Real PostgreSQL: Use actual PostgreSQL instances
Roundtrip fidelity: Test extract → diff → generate → apply
Edge cases: Test unusual but valid scenarios
Performance: Test with realistic data volumes

Troubleshooting¶

Common Issues¶

Model Not Found¶

# Error: Model not imported in catalog
from .model.pg_entity import PgEntity, extract_entities

# Solution: Add to catalog.py imports

SQL Generation Errors¶

# Error: Change type not handled in dispatcher
match change:
    case CreateEntity() as create_entity:
        return generate_create_entity_sql(create_entity)

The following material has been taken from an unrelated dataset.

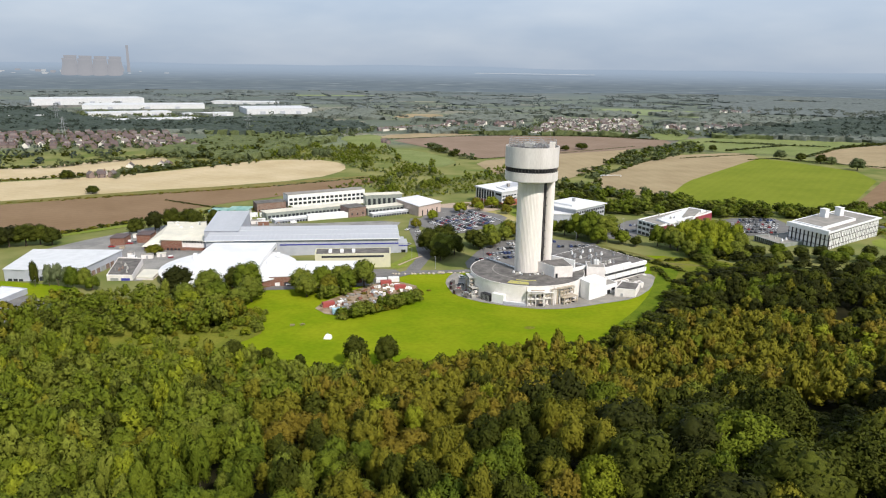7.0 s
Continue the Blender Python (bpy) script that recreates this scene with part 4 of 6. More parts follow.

# Solution: Add case to generate_sql() function

Dependency Issues¶

# Error: Objects created in wrong order
# Solution: Ensure dependencies are properly tracked in pg_depend.py

# Map entity OIDs
for entity in entities:
    oid_to_stable_id[("pg_entity", entity.oid)] = entity.stable_id

Validation Checklist¶

[ ] Model extends BasePgModel
[ ] All fields have appropriate metadata tags
[ ] stable_id property is implemented
[ ] Extraction function queries system catalogs
[ ] Catalog integration includes new entity type
[ ] Diff logic handles create/drop/alter operations
[ ] Change types are immutable dataclasses
[ ] SQL generation produces valid DDL
[ ] Dispatcher handles all change types
[ ] Dependencies are tracked in pg_depend.py
[ ] Comprehensive unit tests exist
[ ] Integration tests with real PostgreSQL
[ ] Roundtrip fidelity tests pass
[ ] Documentation is updated
[ ] Public API exports new types

Summary¶

Adding a new entity type to pgdelta requires:

Defining the model with proper field metadata
Implementing extraction from PostgreSQL catalogs
Creating diff logic to detect changes
Defining change types for operations
Implementing SQL generation for each operation
Adding dependency tracking for proper ordering
Writing comprehensive tests with real PostgreSQL
Updating documentation and public API

This systematic approach ensures that new entity types integrate seamlessly with pgdelta's architecture while maintaining correctness, performance, and maintainability.